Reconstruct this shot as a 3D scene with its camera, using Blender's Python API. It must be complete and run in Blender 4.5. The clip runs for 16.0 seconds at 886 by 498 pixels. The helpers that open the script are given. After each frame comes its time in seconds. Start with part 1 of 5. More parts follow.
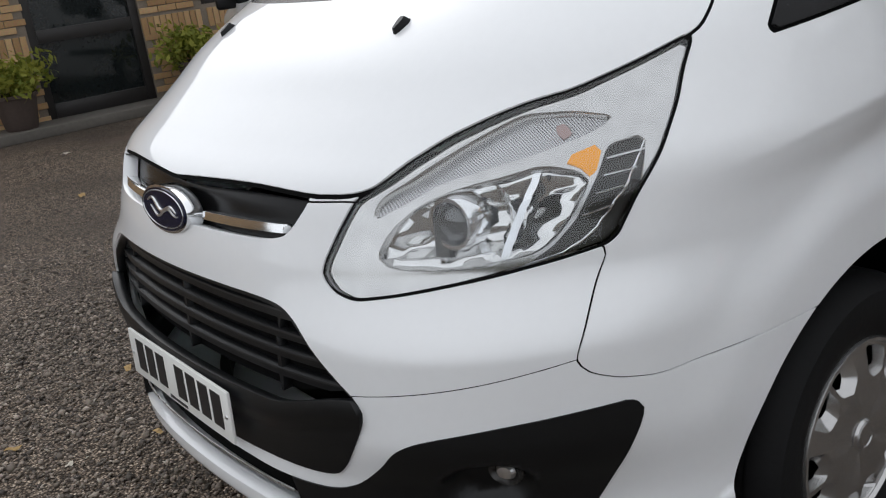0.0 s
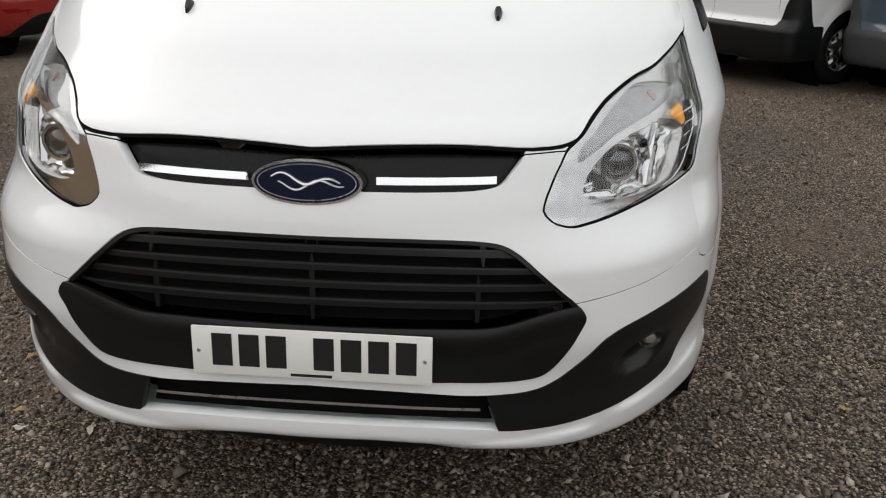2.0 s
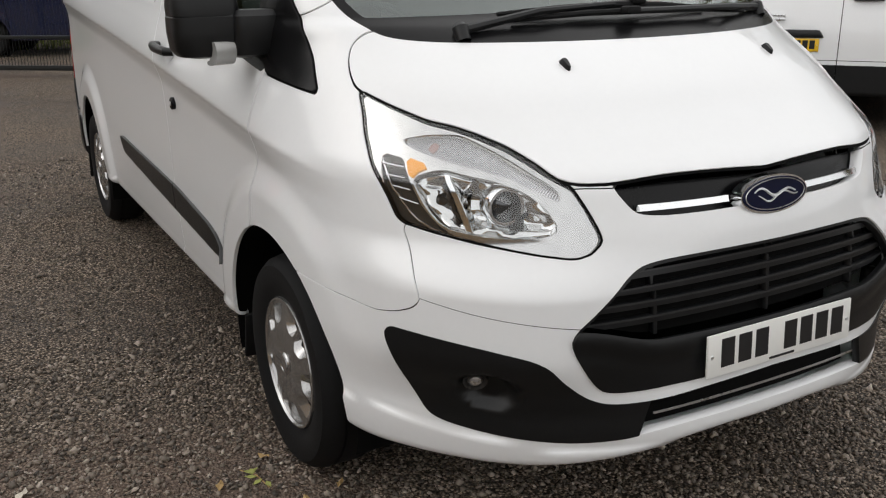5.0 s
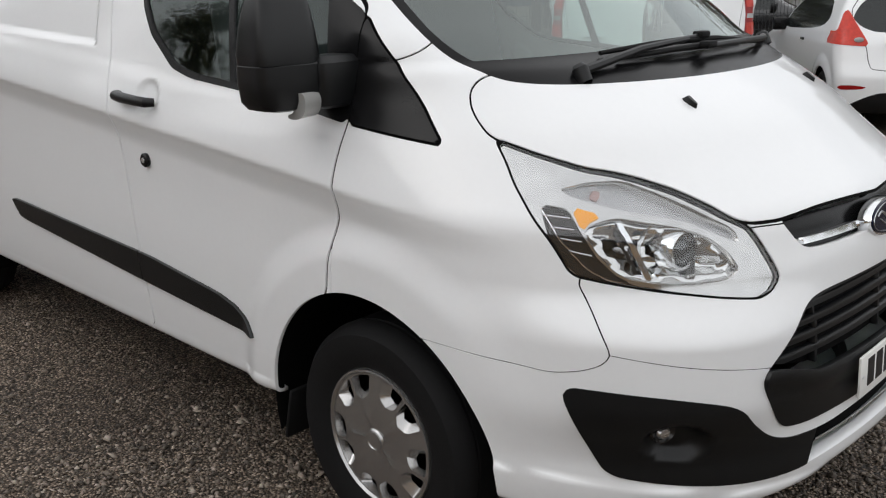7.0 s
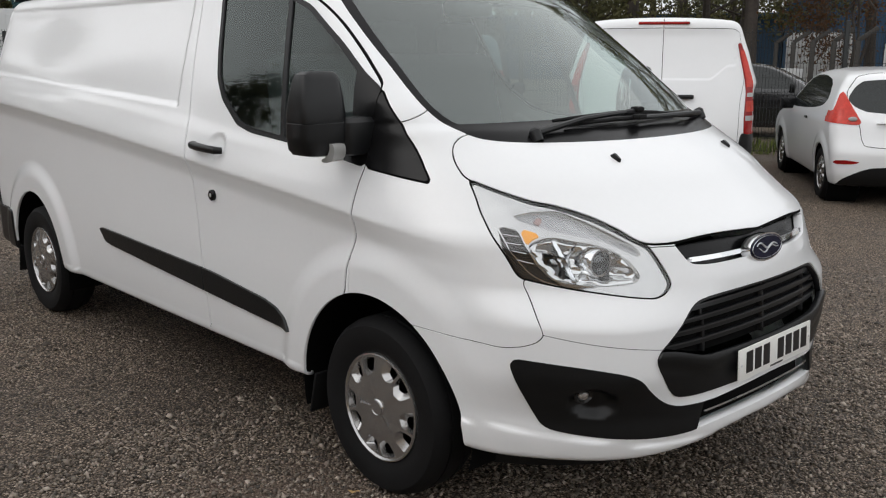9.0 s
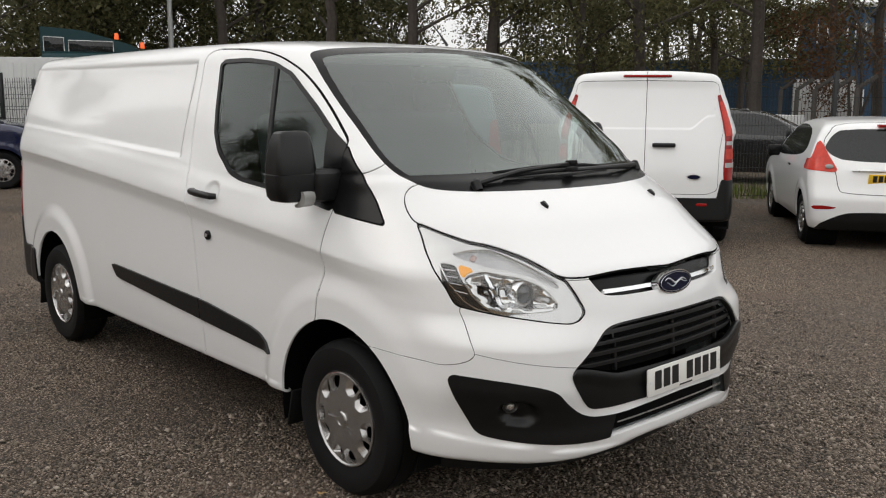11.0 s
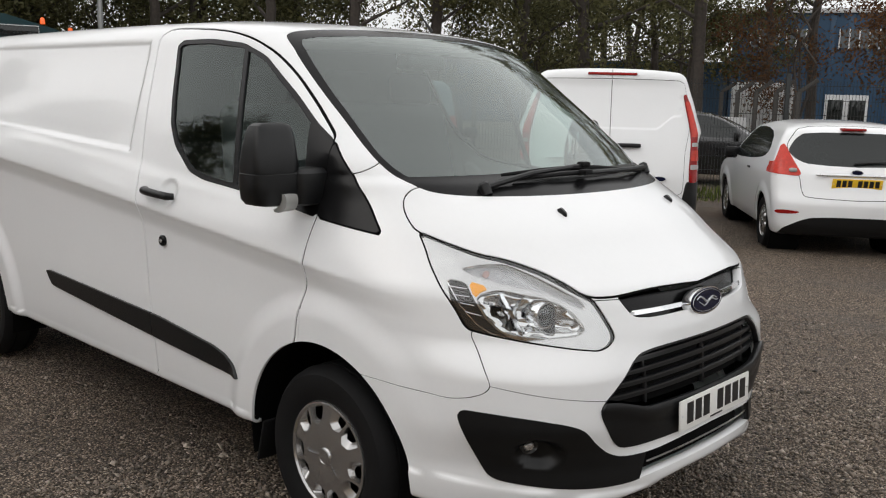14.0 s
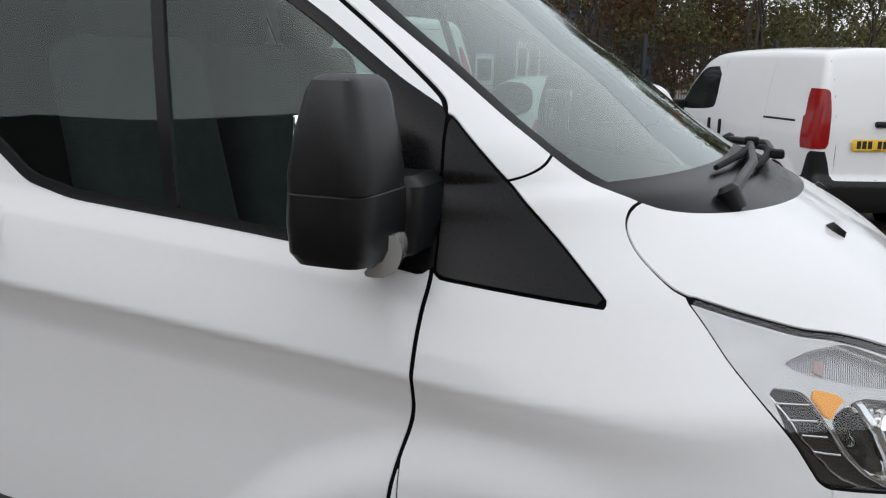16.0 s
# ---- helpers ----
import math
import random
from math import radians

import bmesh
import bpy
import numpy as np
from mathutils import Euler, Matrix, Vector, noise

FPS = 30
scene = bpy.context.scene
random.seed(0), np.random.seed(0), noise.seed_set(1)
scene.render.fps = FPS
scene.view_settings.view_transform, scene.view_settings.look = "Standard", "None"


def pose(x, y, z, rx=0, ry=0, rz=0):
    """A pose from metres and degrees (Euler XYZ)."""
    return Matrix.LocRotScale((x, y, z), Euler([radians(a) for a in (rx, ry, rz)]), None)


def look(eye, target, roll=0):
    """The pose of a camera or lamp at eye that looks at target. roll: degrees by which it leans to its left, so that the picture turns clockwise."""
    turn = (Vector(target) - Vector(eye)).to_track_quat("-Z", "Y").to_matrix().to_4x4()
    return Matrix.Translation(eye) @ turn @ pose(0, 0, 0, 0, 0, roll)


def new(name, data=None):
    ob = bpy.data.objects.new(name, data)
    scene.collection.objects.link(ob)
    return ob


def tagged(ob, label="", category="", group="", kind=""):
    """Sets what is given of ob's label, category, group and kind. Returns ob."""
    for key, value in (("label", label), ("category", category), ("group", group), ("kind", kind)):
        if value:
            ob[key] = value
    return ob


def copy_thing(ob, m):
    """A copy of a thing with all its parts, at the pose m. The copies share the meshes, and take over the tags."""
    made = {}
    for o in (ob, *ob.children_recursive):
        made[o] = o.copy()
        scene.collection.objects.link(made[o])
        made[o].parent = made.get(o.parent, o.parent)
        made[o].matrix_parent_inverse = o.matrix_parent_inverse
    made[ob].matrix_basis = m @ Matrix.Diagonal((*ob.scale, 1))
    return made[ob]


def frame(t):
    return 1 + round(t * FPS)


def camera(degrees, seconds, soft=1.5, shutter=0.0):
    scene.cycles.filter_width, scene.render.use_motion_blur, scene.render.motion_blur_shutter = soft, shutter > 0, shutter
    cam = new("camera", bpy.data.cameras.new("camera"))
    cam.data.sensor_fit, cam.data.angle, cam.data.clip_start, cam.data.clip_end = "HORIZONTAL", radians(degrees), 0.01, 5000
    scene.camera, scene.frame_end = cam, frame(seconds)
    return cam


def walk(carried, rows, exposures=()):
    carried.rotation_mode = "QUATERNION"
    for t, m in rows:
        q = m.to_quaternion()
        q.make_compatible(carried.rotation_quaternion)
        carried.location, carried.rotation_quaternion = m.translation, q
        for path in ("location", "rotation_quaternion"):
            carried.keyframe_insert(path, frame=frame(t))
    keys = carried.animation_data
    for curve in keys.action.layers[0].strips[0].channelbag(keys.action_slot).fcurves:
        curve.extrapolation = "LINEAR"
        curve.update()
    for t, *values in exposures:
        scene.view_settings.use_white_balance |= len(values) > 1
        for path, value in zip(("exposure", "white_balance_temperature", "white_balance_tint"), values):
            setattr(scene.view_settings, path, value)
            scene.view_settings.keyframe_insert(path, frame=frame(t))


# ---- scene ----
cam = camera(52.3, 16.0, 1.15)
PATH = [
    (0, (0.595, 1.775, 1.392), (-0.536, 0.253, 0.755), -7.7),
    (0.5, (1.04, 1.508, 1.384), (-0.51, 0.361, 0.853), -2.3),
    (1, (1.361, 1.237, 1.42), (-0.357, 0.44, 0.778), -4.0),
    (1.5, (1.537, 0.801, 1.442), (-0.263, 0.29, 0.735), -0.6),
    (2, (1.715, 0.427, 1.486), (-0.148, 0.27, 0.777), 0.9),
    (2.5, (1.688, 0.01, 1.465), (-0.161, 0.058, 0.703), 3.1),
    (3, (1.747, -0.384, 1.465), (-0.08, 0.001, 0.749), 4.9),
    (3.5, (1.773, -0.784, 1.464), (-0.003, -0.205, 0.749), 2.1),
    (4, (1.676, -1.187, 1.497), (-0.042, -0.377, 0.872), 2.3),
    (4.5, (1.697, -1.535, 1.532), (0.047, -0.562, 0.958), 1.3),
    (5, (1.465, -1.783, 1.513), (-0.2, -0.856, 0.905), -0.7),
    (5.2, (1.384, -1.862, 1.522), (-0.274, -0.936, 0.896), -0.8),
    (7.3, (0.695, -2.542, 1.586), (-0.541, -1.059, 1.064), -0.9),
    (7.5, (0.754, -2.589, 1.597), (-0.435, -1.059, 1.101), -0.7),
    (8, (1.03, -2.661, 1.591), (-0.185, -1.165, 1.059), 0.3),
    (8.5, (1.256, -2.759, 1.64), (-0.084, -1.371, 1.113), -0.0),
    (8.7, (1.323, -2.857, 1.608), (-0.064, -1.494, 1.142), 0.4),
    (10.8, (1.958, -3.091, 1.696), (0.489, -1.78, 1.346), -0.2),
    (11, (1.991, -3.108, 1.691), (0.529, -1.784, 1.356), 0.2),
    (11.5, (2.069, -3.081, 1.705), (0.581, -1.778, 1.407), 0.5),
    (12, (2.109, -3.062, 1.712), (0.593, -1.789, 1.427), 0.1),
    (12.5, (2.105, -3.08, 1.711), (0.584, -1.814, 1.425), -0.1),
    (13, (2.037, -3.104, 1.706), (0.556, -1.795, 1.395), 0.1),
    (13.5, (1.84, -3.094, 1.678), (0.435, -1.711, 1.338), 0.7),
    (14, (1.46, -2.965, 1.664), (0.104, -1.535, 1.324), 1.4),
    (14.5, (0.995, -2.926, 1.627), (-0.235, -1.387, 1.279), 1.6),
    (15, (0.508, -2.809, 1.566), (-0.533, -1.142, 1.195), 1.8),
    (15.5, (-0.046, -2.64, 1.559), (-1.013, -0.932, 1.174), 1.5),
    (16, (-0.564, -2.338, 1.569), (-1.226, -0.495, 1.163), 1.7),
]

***

**WRITTEN PROBLEM**
Reproduce the material above exactly, first line through the line that contains "made[o] = o.copy()", minus the pictures.

**COMPLETE ANSWER**
Reconstruct this shot as a 3D scene with its camera, using Blender's Python API. It must be complete and run in Blender 4.5. The clip runs for 16.0 seconds at 886 by 498 pixels. The helpers that open the script are given. After each frame comes its time in seconds. Start with part 1 of 5. More parts follow.
0.0 s
2.0 s
5.0 s
7.0 s
9.0 s
11.0 s
14.0 s
16.0 s
# ---- helpers ----
import math
import random
from math import radians

import bmesh
import bpy
import numpy as np
from mathutils import Euler, Matrix, Vector, noise

FPS = 30
scene = bpy.context.scene
random.seed(0), np.random.seed(0), noise.seed_set(1)
scene.render.fps = FPS
scene.view_settings.view_transform, scene.view_settings.look = "Standard", "None"


def pose(x, y, z, rx=0, ry=0, rz=0):
    """A pose from metres and degrees (Euler XYZ)."""
    return Matrix.LocRotScale((x, y, z), Euler([radians(a) for a in (rx, ry, rz)]), None)


def look(eye, target, roll=0):
    """The pose of a camera or lamp at eye that looks at target. roll: degrees by which it leans to its left, so that the picture turns clockwise."""
    turn = (Vector(target) - Vector(eye)).to_track_quat("-Z", "Y").to_matrix().to_4x4()
    return Matrix.Translation(eye) @ turn @ pose(0, 0, 0, 0, 0, roll)


def new(name, data=None):
    ob = bpy.data.objects.new(name, data)
    scene.collection.objects.link(ob)
    return ob


def tagged(ob, label="", category="", group="", kind=""):
    """Sets what is given of ob's label, category, group and kind. Returns ob."""
    for key, value in (("label", label), ("category", category), ("group", group), ("kind", kind)):
        if value:
            ob[key] = value
    return ob


def copy_thing(ob, m):
    """A copy of a thing with all its parts, at the pose m. The copies share the meshes, and take over the tags."""
    made = {}
    for o in (ob, *ob.children_recursive):
        made[o] = o.copy()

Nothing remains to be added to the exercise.